» To be done: State only the number of lines that include "name".

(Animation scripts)
##############################
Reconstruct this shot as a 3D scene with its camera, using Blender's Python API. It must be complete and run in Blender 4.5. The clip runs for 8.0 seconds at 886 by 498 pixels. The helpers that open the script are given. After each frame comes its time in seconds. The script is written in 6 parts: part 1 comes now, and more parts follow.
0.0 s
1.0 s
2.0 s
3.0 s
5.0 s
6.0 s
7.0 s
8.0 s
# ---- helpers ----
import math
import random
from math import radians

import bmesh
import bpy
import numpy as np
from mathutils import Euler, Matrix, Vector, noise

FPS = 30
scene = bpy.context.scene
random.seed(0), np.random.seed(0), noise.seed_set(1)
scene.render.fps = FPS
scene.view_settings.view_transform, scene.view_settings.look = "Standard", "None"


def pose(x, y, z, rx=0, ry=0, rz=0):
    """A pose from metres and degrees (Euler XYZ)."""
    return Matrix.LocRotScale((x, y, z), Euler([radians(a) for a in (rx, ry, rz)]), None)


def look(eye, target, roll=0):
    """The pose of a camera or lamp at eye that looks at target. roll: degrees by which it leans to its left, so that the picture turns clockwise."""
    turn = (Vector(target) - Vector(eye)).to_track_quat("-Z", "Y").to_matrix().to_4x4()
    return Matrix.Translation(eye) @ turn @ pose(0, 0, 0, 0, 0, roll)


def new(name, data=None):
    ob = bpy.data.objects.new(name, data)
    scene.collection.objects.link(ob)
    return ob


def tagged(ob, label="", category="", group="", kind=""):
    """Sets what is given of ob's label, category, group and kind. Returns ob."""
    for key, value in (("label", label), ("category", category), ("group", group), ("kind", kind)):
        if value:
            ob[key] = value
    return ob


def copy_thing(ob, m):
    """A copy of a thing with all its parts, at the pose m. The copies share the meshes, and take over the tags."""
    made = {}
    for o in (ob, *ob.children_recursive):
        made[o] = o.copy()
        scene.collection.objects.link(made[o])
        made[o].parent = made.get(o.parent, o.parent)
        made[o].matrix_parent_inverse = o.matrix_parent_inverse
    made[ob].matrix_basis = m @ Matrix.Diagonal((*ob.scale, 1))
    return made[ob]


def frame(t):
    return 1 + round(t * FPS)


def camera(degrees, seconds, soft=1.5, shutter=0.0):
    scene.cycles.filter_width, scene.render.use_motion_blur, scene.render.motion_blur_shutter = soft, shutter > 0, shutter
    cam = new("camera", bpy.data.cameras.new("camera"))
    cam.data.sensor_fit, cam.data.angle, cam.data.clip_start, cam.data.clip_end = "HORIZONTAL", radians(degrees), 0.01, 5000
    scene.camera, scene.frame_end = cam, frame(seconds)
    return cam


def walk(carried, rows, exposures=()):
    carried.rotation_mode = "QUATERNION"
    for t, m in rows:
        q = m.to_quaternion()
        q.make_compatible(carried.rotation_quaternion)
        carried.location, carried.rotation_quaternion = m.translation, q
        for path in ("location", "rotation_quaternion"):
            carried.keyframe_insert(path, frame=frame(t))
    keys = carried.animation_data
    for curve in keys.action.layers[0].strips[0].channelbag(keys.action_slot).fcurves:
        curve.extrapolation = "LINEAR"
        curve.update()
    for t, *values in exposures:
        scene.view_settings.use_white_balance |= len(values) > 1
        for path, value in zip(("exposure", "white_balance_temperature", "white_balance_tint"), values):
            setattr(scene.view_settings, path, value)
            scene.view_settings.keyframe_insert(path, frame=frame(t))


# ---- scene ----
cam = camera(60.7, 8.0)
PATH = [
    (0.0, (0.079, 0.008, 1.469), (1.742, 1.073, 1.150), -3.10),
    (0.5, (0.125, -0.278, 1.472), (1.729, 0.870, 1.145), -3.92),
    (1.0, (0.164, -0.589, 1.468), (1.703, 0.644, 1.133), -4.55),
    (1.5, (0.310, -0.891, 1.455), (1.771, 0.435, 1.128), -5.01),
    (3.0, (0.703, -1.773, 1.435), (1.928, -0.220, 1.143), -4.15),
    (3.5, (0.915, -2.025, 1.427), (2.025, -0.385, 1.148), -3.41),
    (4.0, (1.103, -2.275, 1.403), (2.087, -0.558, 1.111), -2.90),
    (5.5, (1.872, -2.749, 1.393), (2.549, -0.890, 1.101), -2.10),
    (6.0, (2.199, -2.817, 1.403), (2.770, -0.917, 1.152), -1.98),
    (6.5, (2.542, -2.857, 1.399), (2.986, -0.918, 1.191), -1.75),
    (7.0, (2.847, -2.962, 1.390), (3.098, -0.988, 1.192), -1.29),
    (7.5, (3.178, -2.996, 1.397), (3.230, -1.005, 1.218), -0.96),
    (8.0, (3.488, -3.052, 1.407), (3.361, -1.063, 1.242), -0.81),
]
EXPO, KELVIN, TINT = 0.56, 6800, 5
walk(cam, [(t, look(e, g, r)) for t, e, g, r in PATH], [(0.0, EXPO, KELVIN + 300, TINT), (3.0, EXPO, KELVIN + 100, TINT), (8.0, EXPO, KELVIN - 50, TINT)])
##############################
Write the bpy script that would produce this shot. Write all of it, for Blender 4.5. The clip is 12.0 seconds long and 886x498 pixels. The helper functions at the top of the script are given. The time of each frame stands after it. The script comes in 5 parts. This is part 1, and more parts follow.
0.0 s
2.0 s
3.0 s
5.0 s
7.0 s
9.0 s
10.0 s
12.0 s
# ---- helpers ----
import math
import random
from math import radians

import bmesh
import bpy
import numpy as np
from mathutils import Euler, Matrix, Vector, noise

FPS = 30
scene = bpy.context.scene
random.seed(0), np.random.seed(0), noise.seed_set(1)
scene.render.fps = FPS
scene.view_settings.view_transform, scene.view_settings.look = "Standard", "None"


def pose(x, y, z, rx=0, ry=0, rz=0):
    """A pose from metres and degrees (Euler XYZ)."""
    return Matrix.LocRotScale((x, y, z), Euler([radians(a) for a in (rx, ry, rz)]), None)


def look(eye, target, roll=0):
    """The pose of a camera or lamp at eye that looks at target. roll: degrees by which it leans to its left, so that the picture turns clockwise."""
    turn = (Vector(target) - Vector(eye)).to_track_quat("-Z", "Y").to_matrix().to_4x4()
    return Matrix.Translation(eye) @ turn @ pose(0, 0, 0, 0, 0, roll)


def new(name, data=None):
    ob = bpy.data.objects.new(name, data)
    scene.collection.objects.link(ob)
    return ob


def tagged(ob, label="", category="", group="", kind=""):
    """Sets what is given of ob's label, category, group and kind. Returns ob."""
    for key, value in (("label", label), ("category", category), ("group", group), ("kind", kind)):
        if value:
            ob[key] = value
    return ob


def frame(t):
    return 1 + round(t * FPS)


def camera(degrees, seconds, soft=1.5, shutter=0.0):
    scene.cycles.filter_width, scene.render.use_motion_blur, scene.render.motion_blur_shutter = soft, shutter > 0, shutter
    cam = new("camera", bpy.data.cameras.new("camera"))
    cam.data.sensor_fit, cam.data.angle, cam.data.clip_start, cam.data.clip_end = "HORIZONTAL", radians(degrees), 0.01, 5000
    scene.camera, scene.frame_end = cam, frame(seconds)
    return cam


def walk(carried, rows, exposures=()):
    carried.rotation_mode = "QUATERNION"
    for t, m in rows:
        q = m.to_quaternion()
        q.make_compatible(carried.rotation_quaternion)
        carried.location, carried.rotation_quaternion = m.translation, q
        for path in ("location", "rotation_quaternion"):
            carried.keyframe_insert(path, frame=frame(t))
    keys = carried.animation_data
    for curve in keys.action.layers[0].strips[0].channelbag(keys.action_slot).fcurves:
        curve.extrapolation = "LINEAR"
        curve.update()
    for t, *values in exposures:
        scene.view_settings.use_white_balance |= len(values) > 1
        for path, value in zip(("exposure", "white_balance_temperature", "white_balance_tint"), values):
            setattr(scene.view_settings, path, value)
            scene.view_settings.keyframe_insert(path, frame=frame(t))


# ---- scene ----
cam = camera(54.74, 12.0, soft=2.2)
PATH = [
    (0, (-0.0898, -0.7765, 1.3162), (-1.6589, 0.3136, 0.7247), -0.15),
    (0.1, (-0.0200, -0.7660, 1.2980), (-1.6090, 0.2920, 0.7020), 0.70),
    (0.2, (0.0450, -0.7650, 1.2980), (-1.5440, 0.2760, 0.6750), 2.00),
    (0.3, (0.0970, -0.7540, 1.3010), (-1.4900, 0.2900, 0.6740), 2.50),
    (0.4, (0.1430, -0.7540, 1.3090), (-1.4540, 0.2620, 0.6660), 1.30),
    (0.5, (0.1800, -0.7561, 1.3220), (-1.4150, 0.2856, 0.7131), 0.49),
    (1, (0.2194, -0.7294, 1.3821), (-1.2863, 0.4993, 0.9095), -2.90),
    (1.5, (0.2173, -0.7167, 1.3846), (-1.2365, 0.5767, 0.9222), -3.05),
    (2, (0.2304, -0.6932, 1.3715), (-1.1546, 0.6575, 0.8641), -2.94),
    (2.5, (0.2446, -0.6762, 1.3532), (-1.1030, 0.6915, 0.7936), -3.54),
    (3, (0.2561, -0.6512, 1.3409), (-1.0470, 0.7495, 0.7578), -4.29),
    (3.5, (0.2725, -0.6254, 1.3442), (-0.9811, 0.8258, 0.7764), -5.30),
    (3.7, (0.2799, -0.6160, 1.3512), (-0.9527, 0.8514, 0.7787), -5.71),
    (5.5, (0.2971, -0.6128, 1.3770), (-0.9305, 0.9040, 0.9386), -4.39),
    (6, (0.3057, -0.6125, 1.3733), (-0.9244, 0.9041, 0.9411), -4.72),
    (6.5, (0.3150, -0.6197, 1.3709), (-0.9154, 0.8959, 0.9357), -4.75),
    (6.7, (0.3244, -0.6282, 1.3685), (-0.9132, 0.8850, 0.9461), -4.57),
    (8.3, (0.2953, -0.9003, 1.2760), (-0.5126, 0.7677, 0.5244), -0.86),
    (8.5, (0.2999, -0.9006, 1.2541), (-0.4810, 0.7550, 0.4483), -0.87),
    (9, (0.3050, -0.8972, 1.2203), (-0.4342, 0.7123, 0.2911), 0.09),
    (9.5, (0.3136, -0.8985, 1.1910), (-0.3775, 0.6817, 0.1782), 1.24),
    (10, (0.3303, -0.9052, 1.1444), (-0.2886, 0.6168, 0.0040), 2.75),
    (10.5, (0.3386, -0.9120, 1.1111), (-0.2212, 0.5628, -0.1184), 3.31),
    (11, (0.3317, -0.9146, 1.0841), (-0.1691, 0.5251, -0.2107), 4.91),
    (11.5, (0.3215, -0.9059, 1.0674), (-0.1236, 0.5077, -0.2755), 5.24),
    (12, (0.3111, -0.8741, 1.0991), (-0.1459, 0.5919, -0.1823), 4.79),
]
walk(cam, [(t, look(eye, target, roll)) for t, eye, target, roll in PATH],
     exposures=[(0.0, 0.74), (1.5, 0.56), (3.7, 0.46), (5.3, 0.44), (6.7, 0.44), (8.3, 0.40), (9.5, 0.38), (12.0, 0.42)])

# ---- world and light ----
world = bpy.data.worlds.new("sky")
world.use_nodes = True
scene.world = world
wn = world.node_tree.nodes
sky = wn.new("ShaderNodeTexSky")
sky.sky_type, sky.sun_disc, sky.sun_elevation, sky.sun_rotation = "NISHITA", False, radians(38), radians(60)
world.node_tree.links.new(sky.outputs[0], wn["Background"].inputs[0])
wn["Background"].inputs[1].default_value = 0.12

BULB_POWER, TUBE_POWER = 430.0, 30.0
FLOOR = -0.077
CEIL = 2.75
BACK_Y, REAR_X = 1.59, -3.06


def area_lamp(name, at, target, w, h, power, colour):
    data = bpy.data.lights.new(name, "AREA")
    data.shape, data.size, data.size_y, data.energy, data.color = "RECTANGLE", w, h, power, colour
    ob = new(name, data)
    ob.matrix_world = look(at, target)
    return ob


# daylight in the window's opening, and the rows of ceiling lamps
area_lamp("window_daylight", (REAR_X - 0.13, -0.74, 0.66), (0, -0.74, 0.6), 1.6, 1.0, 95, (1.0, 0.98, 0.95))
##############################
» Result of the exercise: 7